### GIVEN PROBLEM
Give the listing again character for character, but drop the images.

### PROVIDED DATA
--

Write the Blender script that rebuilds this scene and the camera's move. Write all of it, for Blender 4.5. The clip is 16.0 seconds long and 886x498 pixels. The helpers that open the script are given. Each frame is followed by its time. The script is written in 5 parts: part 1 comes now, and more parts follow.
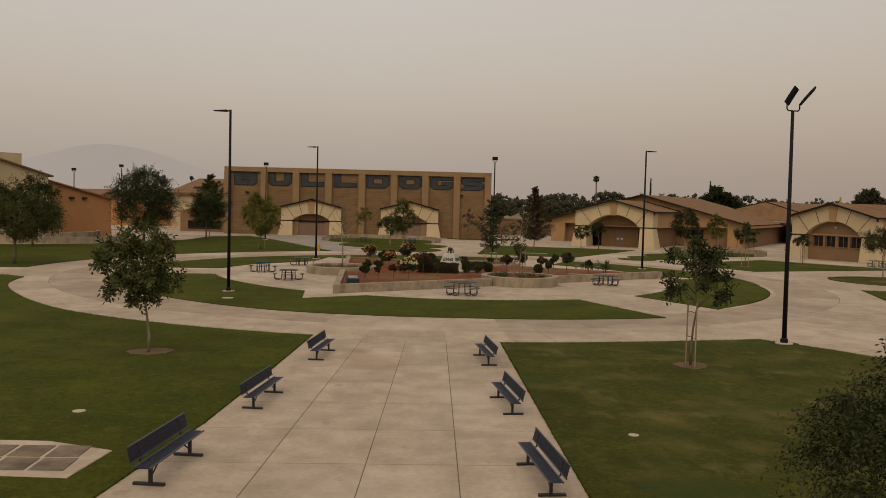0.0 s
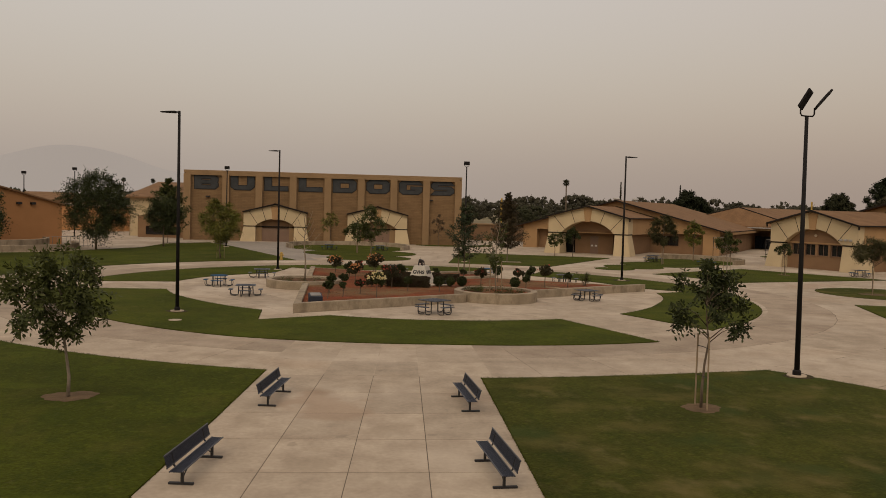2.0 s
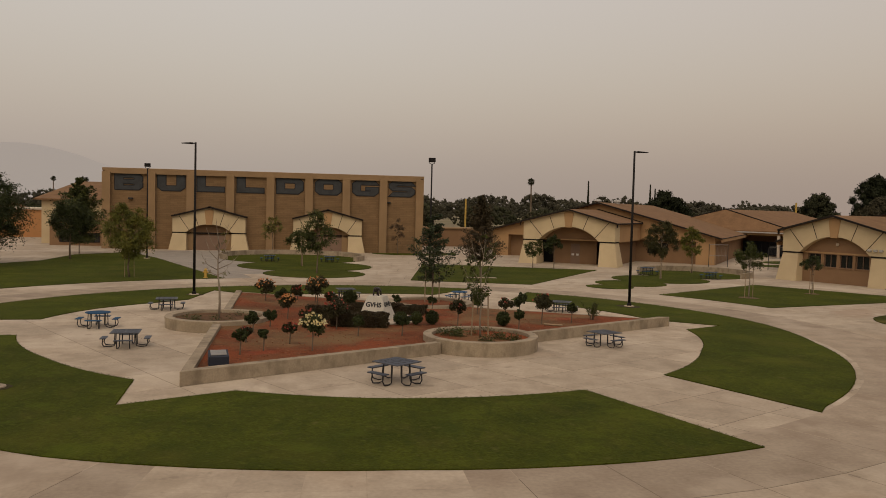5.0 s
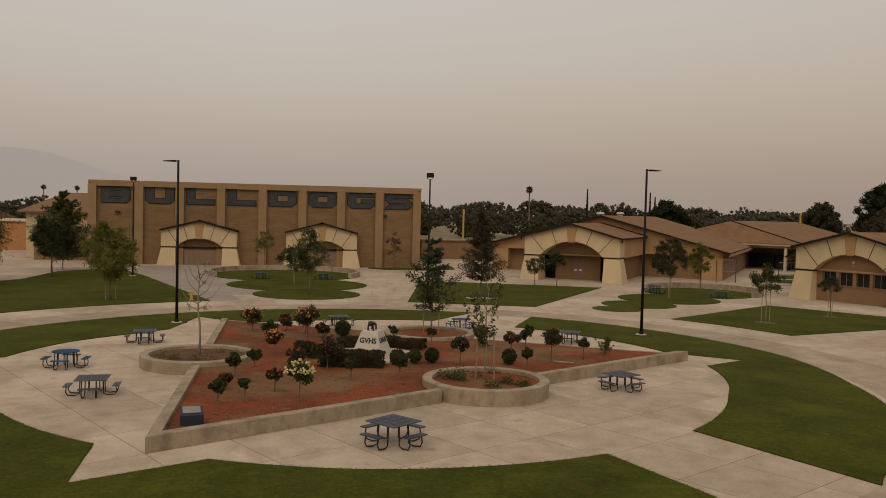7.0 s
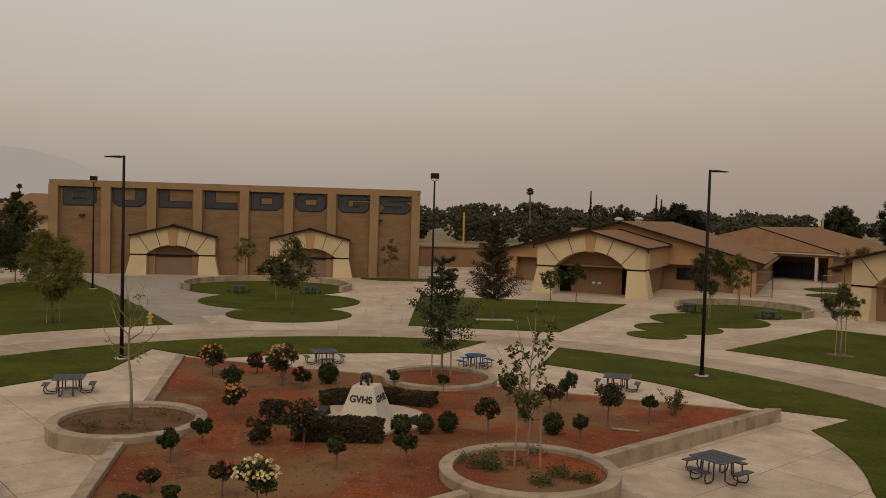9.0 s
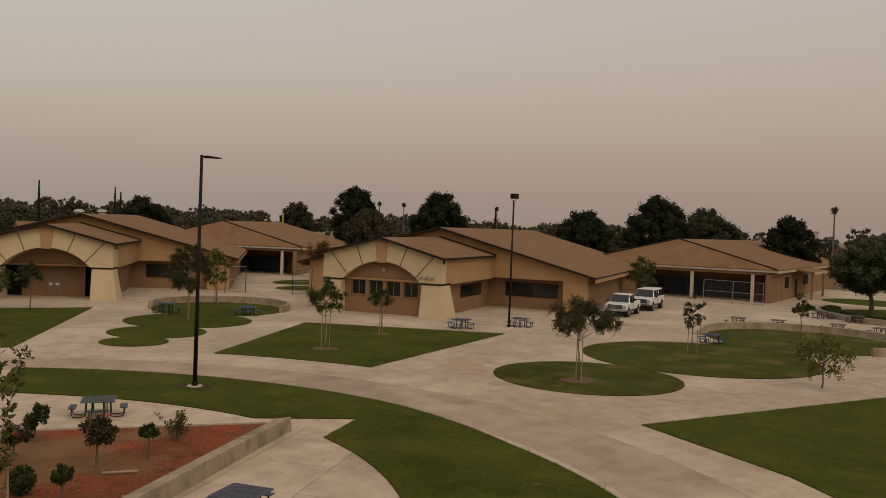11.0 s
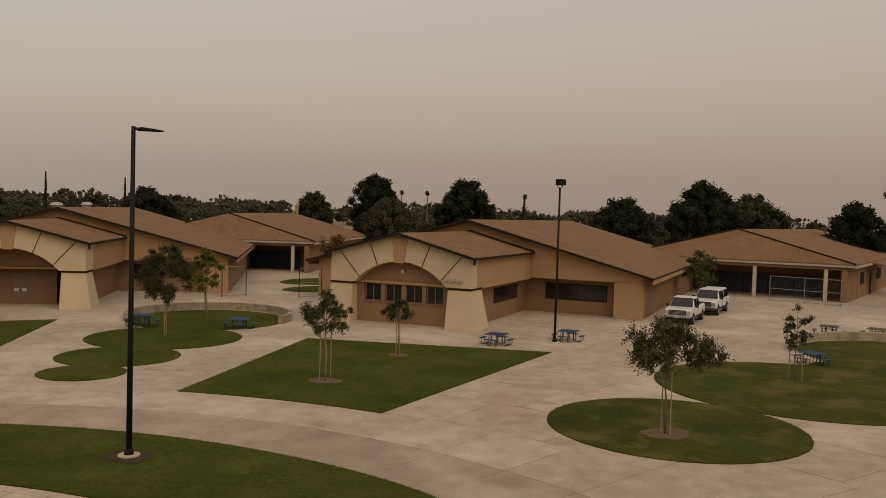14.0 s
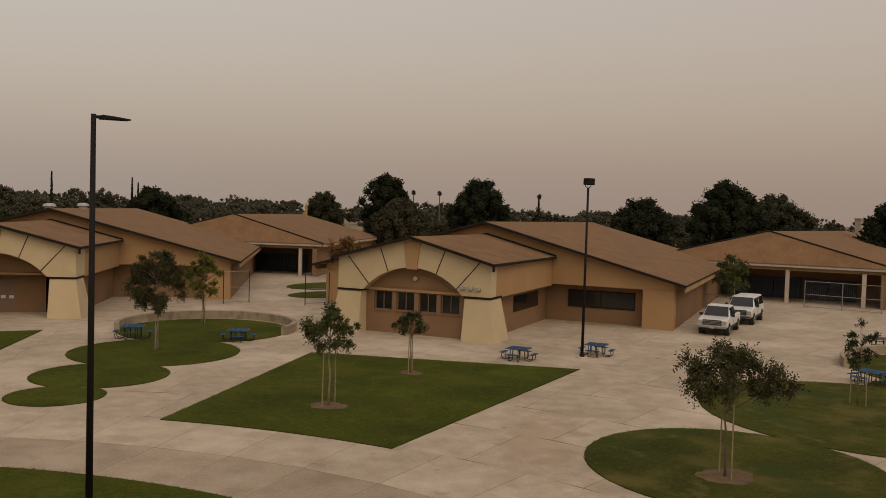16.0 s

--

### FULL ANSWER
Write the Blender script that rebuilds this scene and the camera's move. Write all of it, for Blender 4.5. The clip is 16.0 seconds long and 886x498 pixels. The helpers that open the script are given. Each frame is followed by its time. The script is written in 5 parts: part 1 comes now, and more parts follow.
0.0 s
2.0 s
5.0 s
7.0 s
9.0 s
11.0 s
14.0 s
16.0 s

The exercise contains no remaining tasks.